Monday, December 5, 2022

2023 Hall of Fame Veterans Committee Results: Crime Pays

 I didn't have time this week to do a probability post for the Veterans Committee vote that was scheduled for this week. Purely because it would be a can of worms no matter how I opened it.

Sixteen baseball personnel had a list of eight former players from the 80s, 90s and 00s to potentially induct into the baseball Hall of Fame. Three of those names, Barry Bonds, Roger Clemens and Rafael Palmeiro, were admitted steroid abusers. One more was Curt Schilling, who, as qualified as he is, is genuinely detestable as a human being. Then you have Albert Belle, which is the quintessential lay-person's 'HOW IS HE NOT IN', two great players with savage second half drop-offs in Don Mattingly and Dale Murphy and...Fred McGriff.

Looking at this field, and knowing what I would do, as opposed to baseball writers and personnel, I just figured it wouldn't go well for me. I take the Howard Bryant approach of thinking no one who cheated and took steroids should be allowed in the Baseball Hall of Fame. And yet so many baseball fans don't want to think about that and go 'Bonds should be in', etc. 

And I feel like this argument keeps gestating and gestating and the people who want him and Clemens in are never gonna see the immoral part of the steroids thing like I have. As a baseball person, yeah, sure, Barry Bonds is an all-time figure. But at a certain point, his production became more about the artificial advantage and less about god-given right. Same with Clemens. Whereas Murphy and Mattingly are proponents of the pre-steroid era, where great players would just slow down as they hit their 30s and there wouldn't be any trainer with a syringe going 'play for 10 more years'. 

The only players I liked on this ballot, and had any real want of entry for, were McGriff, Mattingly and Murphy, and I was just convinced that because of the steroids guys, none of them would get in. I'd made the McGriff argument for about 10 years on my HOF ballot posts, that McGriff was one of the best pure hitters of the 90s, that he should be in if Baines, Bagwell and Alomar are all in, and that if the 1994 season was a full year, he'd have 500 homers and this wouldn't be a question. It's just none of the sportswriters seemed to agree with me, despite...obvious signs that he was a HOF-caliber hitter for 16 years. 

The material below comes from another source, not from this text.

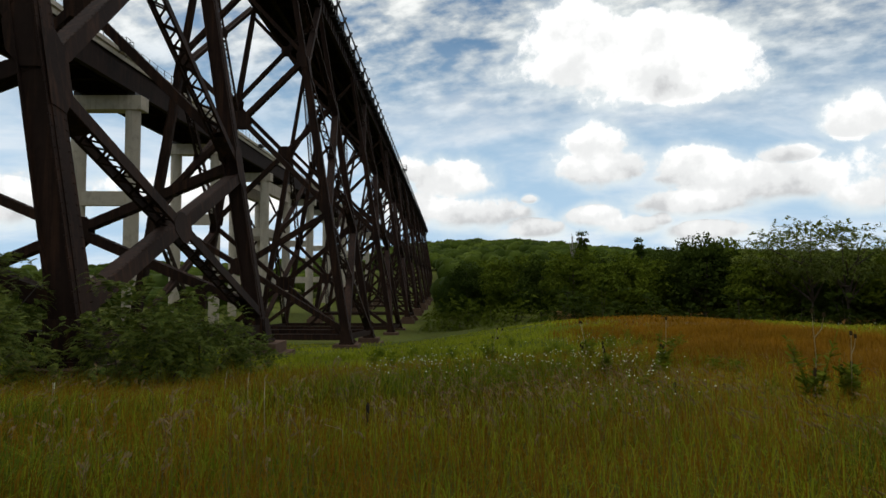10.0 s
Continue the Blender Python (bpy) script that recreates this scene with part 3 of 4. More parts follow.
def walkway(edge, sign):
    """Board, kerb, handrail and its posts along one side; edge: where the longer ties end, sign: outward along y."""
    w = thing("walkway", "grey weathered kerb boards and flat steel handrail on forked posts", "walkway", "walkways of the old viaduct")

    def y(out):
        return edge - sign * out

    def slab(s, x0, x1, a, b, z0, z1):
        s.block(x0, x1, min(y(a), y(b)), max(y(a), y(b)), z0, z1)

    s = Shape()
    slab(s, X0, X1, 0.44, 0.60, TZ + 0.262, TZ + 0.31)
    part("walk_board", s, TIE, w)
    kerb, post = Shape(), Shape()
    kerb.block(0, BAY / 3 - 0.03, -0.03, 0.03, 0.1, 0.58)
    km = kerb.mesh("kerb_board", PLANK)
    # post: bar on a bracket over the girder's top, with a second prong leaning outward
    post.box((0, 0, -0.75), (0, 0, 1.02), 0.22, 0.12, (0, 1, 0))
    post.box((0, -sign * 0.01, -0.8), (0, -sign * 0.01, 0.3), 0.24, 0.08, (0, 1, 0))
    post.box((0, -sign * 0.02, -0.75), (0, -sign * 1.0, -0.62), 0.22, 0.14)
    post.box((0, 0.0, 0.26), (0, -sign * 0.38, 0.18), 0.20, 0.44)
    post.box((0, 0, 0.32), (0, sign * 0.30, 0.92), 0.13, 0.10, (1, 0, 0))
    post.box((0, sign * 0.33, 0.92), (0, -sign * 0.06, 0.98), 0.11, 0.07)
    pm = post.mesh("rail_post", RAILMETAL)
    n = round((X1 - X0) / (BAY / 3))
    rest, more = Shape(), Shape()
    for i in range(n):
        a = X0 + i * BAY / 3
        if -60 < a < 130:
            part("kerb_board", km, None, w, at=(a, y(0.42), TZ + 0.27))
            part("rail_post", pm, None, w, at=(a, y(0.02), TZ + 0.22))
        else:
            slab(rest, a, a + BAY / 3 - 0.03, 0.39, 0.45, TZ + 0.37, TZ + 0.85)
            more.box((a, y(0.02), TZ - 0.5), (a, y(0.02), TZ + 1.24), 0.13, 0.13)
            more.box((a, y(0.02), TZ + 0.54), (a, y(-0.3), TZ + 1.14), 0.08, 0.08, (1, 0, 0))
    cleats, a = Shape(), X0 + 0.15
    while a < X1:
        slab(cleats, a - 0.10, a + 0.10, 0.32, 0.387, TZ + 0.05, TZ + 0.64)
        a += 4 * STEP
    part("cleat_run", cleats, TIE, w)["kind"] = "stuff"
    part("kerb_run", rest, PLANK, w)["kind"] = "stuff"
    part("post_run", more, RAILMETAL, w)["kind"] = "stuff"
    rail = Shape()
    slab(rail, X0, X1, -0.06, 0.08, TZ + 1.05, TZ + 1.25)
    part("handrail", rail, RAILMETAL, w)
    return w


STEP = 0.3048
NEAR_EDGE, FAR_EDGE = -1.12, 2 * YC + 1.12
walkway(NEAR_EDGE, -1)
walkway(FAR_EDGE, 1)

deck = thing("track_deck", "open deck of dark timber ties carrying two railway tracks", "railway deck")
long_tie, short_tie = Shape(), Shape()
short_tie.block(-0.10, 0.10, -0.66, 2 * YC + 0.66, 0, 0.26)
long_tie.block(-0.10, 0.10, -0.80, 2 * YC + 0.80, 0, 0.26)
sm, lm = short_tie.mesh("tie", TIE), long_tie.mesh("tie", TIE)
rng = random.Random(4)
others = Shape()
i, a = 0, X0 + 0.15
while a < X1:
    jog = rng.uniform(-0.045, 0.045)
    lng = i % 4 == 0
    if -22 < a < 66:
        part("tie", lm if lng else sm, None, deck, at=(a + jog, rng.uniform(-0.05, 0.05), TZ))
    else:
        e = 0.14 if lng else 0.0
        others.block(a + jog - 0.10, a + jog + 0.10, -0.66 - e, 2 * YC + 0.66 + e, TZ, TZ + 0.26)
    i, a = i + 1, a + STEP
part("tie_run", others, TIE, deck)["kind"] = "stuff"
# boards over the ties, with short gaps left open between them
def deck_board(y0, y1, x0, x1):
    b = Shape()
    b.block(x0, x1, y0, y1, TZ + 0.262, TZ + 0.31)
    part("deck_board", b, TIE, deck)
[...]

And so going into today, I was...dreading the outcome. Because I knew there were enough steroid-faithfuls in the voting committee, and I knew that something would seep through. I was at a friend's place doing other shit when the news broke, and I felt scared to even check.

The results of this ballot was the strangest thing. Like, I did not expect the one guy who deserved to get in to actually get in. With all the hubbub about the other guys, all the years that they've put up electable people only to vote in either no one or just some executives, I...wasn't thinking it'd be like this.

But yeah...Fred McGriff is a Hall of Famer. And NO ONE ELSE IS. I was...shocked. Overjoyed, but shocked.

My favorite stat from this ballot was that none of the steroids guys got more than 3 votes of 16. Which means even some of the balloters that would have a bias, like Frank Thomas, Lee Smith and Ken Williams, didn't go for Bonds even then. The next-most votes-getter was Mattingly with a 50% tally, which is kinda fitting I suppose. Maybe Mattingly gets in eventually. But...for McGriff, like Smith and Baines before him, to get in for being a great player and a great guy who didn't come near steroids with a ten foot pole...that is healthy as hell, and a righting of a potential wrong.

I am overjoyed with the results of this ballot. If anybody out there is saddened that 2 or 3 people that genuinely cheated to get ahead in the game didn't get into the Hall of Fame, don't worry, as Carlos Beltran will probably be getting in a month from now.

1 comment:

  1. I'm guessing Beltrán does not get in this year. I think he'll get in eventually, probably in a year or two, but I think there will be enough people who won't vote for him on the first ballot because of the Astros scandal.

    My guess is that the only player joining McGriff will be Scott Rolen.